WHAT TO DO: Quote from the first line below through the line that contains "import random", both included, and leave the pictures out.

COLLECTED DATA:

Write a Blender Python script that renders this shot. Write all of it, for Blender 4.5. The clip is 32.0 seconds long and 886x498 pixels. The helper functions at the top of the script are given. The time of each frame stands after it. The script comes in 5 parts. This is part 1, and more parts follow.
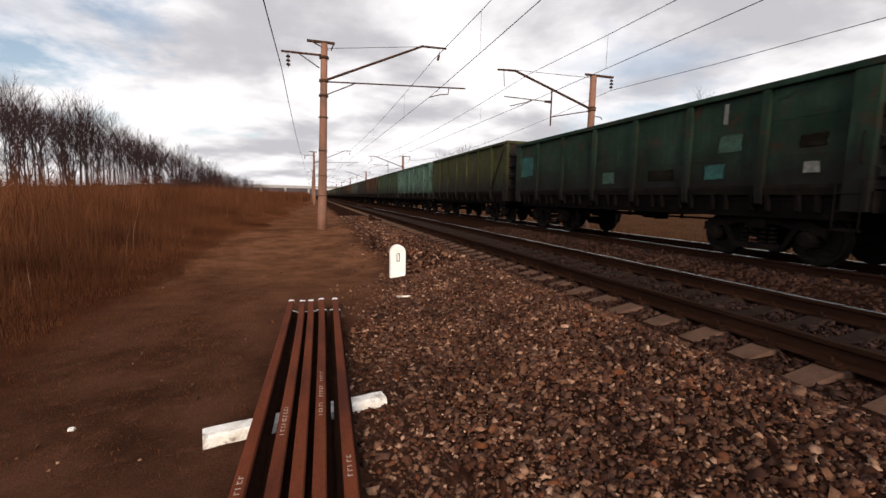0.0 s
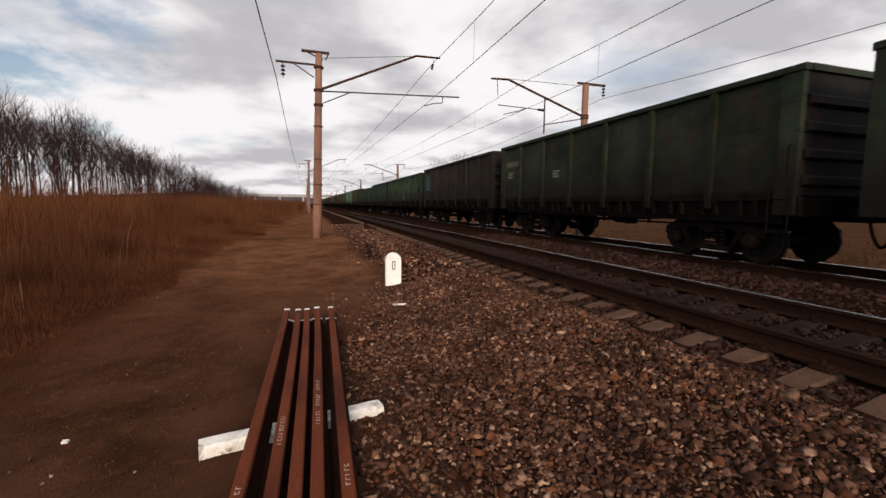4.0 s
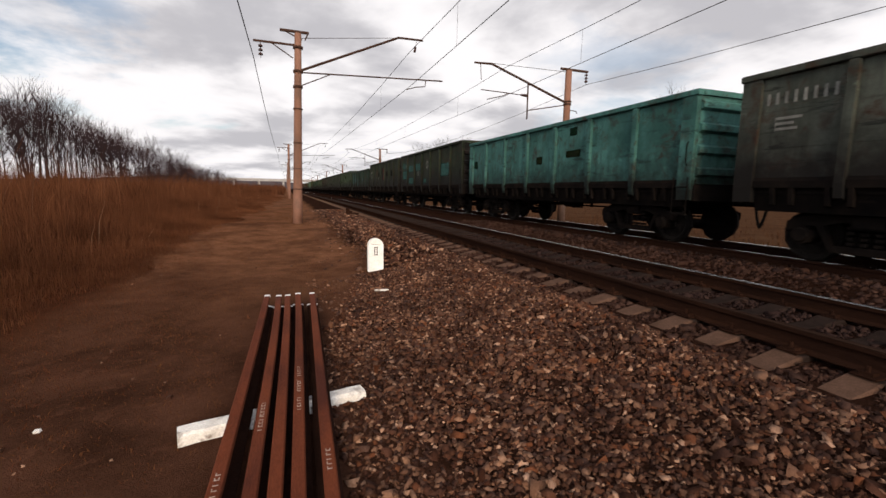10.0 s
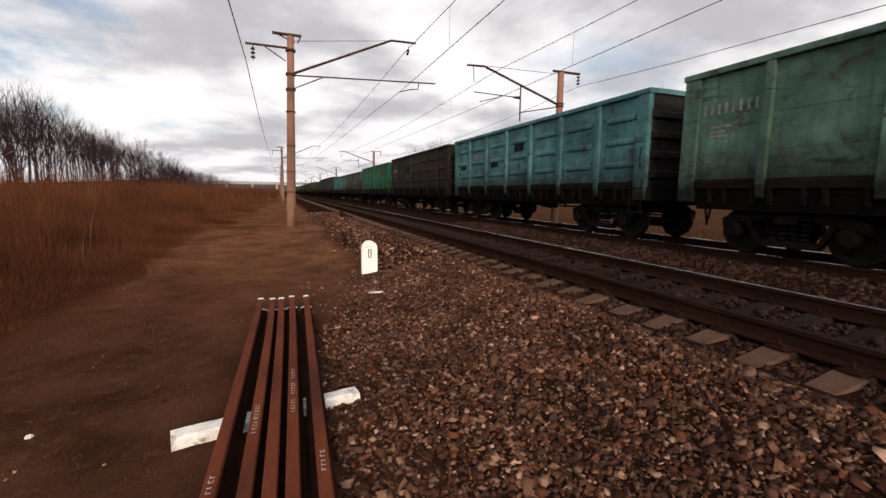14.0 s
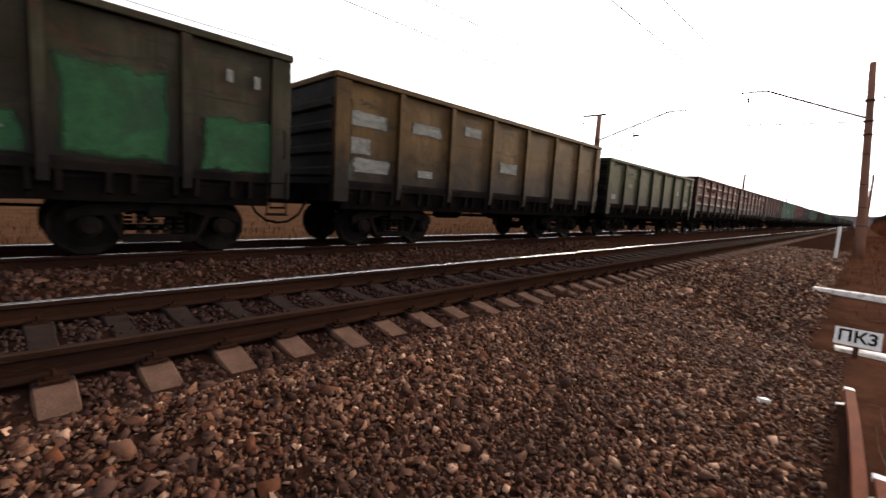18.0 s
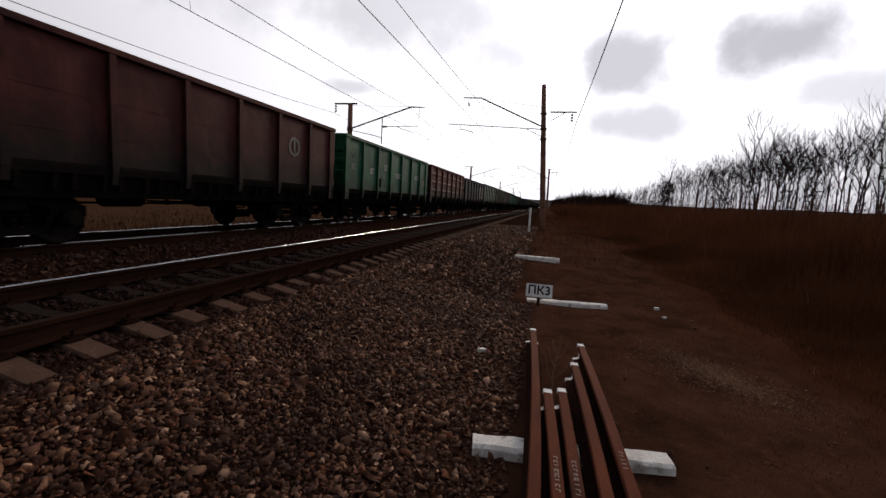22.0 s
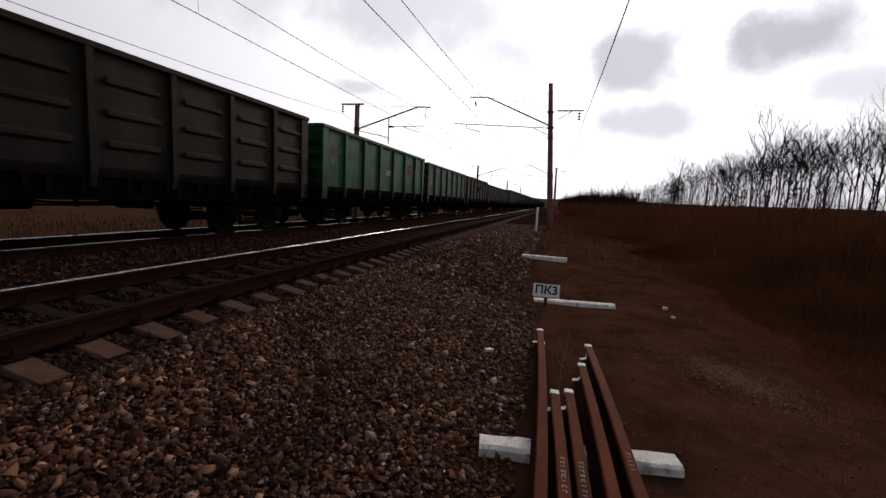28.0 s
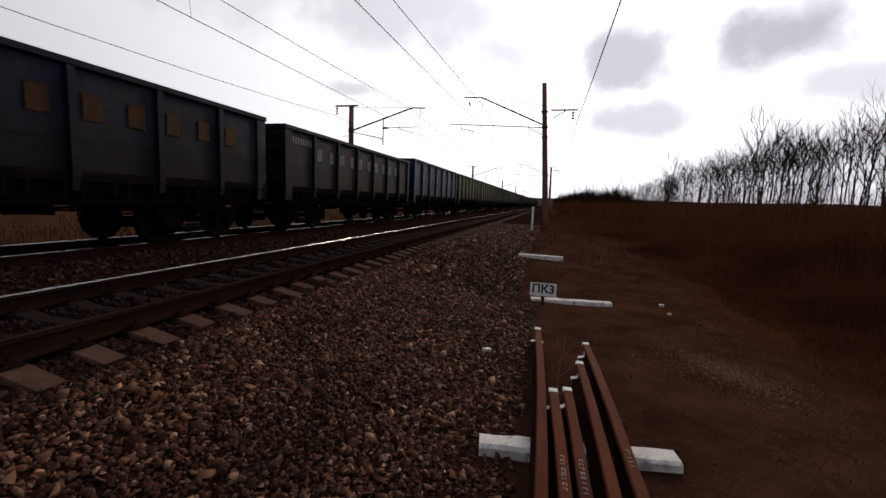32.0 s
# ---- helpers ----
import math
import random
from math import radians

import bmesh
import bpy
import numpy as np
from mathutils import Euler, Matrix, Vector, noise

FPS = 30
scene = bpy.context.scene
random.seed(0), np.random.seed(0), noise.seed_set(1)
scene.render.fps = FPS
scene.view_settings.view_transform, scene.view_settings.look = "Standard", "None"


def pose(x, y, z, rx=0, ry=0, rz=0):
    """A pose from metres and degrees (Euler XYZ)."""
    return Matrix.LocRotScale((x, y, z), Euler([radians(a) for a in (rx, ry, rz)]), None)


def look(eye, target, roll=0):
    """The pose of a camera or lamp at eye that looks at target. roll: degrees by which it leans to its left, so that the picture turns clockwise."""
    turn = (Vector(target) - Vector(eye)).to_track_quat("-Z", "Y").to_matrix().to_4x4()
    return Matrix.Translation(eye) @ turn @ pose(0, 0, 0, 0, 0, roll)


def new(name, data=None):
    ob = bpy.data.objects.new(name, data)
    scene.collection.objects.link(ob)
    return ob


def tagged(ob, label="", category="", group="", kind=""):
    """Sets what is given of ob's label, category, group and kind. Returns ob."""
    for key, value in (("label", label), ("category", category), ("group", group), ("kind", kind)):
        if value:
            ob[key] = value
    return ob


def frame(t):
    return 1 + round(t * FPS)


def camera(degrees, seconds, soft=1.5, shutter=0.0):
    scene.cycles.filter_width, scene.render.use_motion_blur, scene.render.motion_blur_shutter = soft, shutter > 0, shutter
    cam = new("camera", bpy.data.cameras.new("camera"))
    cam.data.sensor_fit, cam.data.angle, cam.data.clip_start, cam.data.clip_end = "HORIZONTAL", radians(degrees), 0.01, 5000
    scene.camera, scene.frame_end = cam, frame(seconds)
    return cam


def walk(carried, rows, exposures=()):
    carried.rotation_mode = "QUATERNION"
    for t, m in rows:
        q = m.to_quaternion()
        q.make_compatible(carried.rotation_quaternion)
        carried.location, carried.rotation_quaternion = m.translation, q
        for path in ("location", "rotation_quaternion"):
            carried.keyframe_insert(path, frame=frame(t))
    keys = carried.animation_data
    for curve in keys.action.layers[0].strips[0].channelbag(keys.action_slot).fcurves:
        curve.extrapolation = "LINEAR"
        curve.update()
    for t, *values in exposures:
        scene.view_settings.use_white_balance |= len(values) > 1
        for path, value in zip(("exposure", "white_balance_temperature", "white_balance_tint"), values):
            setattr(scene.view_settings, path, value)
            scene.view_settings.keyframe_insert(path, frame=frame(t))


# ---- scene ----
import colorsys

# ---------------------------------------------------------------- camera
PATH = [
    (0, -4.192, 0.023, 1.135, -16.93, -6.85, -1.02), (0.5, -4.196, 0.014, 1.136, -17.30, -6.57, -0.96),
    (1, -4.190, 0.013, 1.134, -17.28, -6.06, -0.95), (1.5, -4.192, 0.012, 1.134, -17.21, -6.16, -0.71),
    (2, -4.198, 0.011, 1.134, -17.23, -6.05, -0.60), (2.5, -4.205, 0.012, 1.129, -17.27, -6.10, -0.75),
    (4.5, -4.205, -0.000, 1.139, -17.88, -5.49, -0.35), (5, -4.201, 0.004, 1.139, -18.09, -5.22, 0.25),
    (5.5, -4.202, 0.002, 1.140, -19.04, -5.65, -0.24), (6, -4.197, -0.003, 1.141, -18.50, -5.72, -0.74),
    (6.5, -4.202, -0.002, 1.140, -18.83, -5.91, -0.72), (7, -4.205, -0.002, 1.134, -18.88, -6.25, -0.79),
    (7.5, -4.199, -0.001, 1.138, -19.30, -6.65, -0.91), (8, -4.197, -0.002, 1.133, -19.19, -6.94, -0.84),
    (8.5, -4.200, 0.004, 1.131, -19.70, -7.30, -1.06), (9, -4.200, 0.000, 1.130, -19.38, -7.22, -1.15),
    (9.5, -4.194, -0.001, 1.133, -19.68, -7.60, -1.08), (10, -4.194, 0.006, 1.134, -19.87, -7.68, -0.97),
    (10.5, -4.194, -0.005, 1.134, -20.63, -7.89, -0.57), (11, -4.189, -0.004, 1.138, -20.73, -8.09, -0.44),
    (11.5, -4.193, -0.017, 1.142, -21.15, -8.06, -0.75), (12, -4.197, -0.010, 1.140, -20.54, -7.75, -0.71),
    (12.5, -4.199, -0.011, 1.135, -21.06, -7.65, -0.99), (13, -4.193, -0.025, 1.140, -21.43, -6.96, -1.14),
    (13.5, -4.189, -0.028, 1.136, -21.11, -7.17, -0.88), (15.5, -4.195, -0.008, 1.132, -19.86, -7.62, -0.60),
    (16, -4.196, -0.014, 1.138, -20.47, -7.30, -1.02), (16.5, -4.160, -0.060, 1.120, -29.20, -5.60, -1.80),
    (17, -4.240, -0.130, 1.050, -54.50, -3.00, -2.50), (17.2, -3.980, -0.200, 1.100, -69.80, -3.10, -2.10),
    (17.5, -3.640, -0.260, 1.030, -100.60, -2.50, -2.90), (17.8, -3.740, -0.270, 1.080, -122.40, -4.20, -2.50),
    (18, -3.890, -0.220, 1.160, -135.30, -6.40, -3.30), (18.2, -3.980, -0.230, 1.140, -143.00, -6.90, -3.10),
    (18.5, -4.022, -0.259, 1.119, -151.80, -7.26, -3.84), (19, -4.064, -0.263, 1.152, -158.03, -7.40, -3.55),
    (19.5, -4.060, -0.269, 1.172, -160.60, -5.87, -3.11), (20, -4.051, -0.267, 1.182, -159.57, -5.99, -1.66),
    (20.5, -4.054, -0.279, 1.194, -160.83, -5.71, -0.59), (21, -4.058, -0.312, 1.187, -164.80, -4.55, -0.62),
    (21.5, -4.052, -0.339, 1.177, -166.66, -4.76, -1.97), (22, -4.023, -0.349, 1.165, -166.30, -6.38, -3.10),
    (22.5, -4.027, -0.333, 1.185, -164.85, -6.24, -1.93), (23, -4.040, -0.314, 1.180, -164.06, -5.93, -1.58),
    (23.5, -4.046, -0.322, 1.181, -163.91, -6.42, -1.35), (24, -4.039, -0.335, 1.179, -165.29, -6.35, -1.75),
    (24.5, -4.034, -0.343, 1.172, -166.38, -6.54, -2.03), (25, -4.033, -0.346, 1.170, -166.32, -6.76, -2.15),
    (25.5, -4.037, -0.348, 1.173, -166.78, -6.54, -2.00), (27.5, -4.026, -0.332, 1.180, -164.17, -6.36, -3.37),
    (28, -4.032, -0.345, 1.176, -165.37, -6.49, -2.78), (28.5, -4.027, -0.356, 1.176, -166.46, -6.08, -3.32),
    (29, -4.023, -0.343, 1.184, -165.95, -6.06, -2.99), (29.5, -4.016, -0.348, 1.179, -165.83, -6.47, -2.91),
    (30, -4.015, -0.348, 1.182, -165.69, -6.72, -3.41), (30.5, -4.014, -0.342, 1.173, -165.73, -6.55, -3.19),
    (31, -4.024, -0.332, 1.180, -165.73, -6.24, -2.83), (31.5, -4.016, -0.339, 1.175, -165.93, -6.57, -2.66),
    (32, -4.025, -0.338, 1.175, -165.98, -6.39, -2.04),
]


cam = camera(91.8, 32.0, shutter=0.08)
walk(cam, [(t, pose(x, y, z, 90 + p, r, w)) for t, x, y, z, w, p, r in PATH],
     exposures=[(0, 0, 6720, 12), (2, 0, 6720, 12), (5, -0.24, 6720, 12), (6, -0.24, 6720, 12), (8, -0.20, 6720, 12), (9, -0.08, 6720, 12), (13, -0.08, 6720, 12), (16, -0.05, 6720, 12), (16.7, -0.05, 6720, 12), (17, -0.1, 6720, 12), (17.3, 0.6, 6720, 12), (17.7, 0.85, 6692, 12.5), (18, 0.5, 6671, 12.8), (18.4, 0.05, 6642, 13.3), (19, -0.8, 6450, 14), (20, -1.08, 6450, 14), (22, -1.18, 6450, 14), (32, -1.18, 6450, 14)])

# ---------------------------------------------------------------- light
world = bpy.data.worlds.new("sky")
scene.world = world
world.use_nodes = True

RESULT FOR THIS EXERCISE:
Write a Blender Python script that renders this shot. Write all of it, for Blender 4.5. The clip is 32.0 seconds long and 886x498 pixels. The helper functions at the top of the script are given. The time of each frame stands after it. The script comes in 5 parts. This is part 1, and more parts follow.
0.0 s
4.0 s
10.0 s
14.0 s
18.0 s
22.0 s
28.0 s
32.0 s
# ---- helpers ----
import math
import random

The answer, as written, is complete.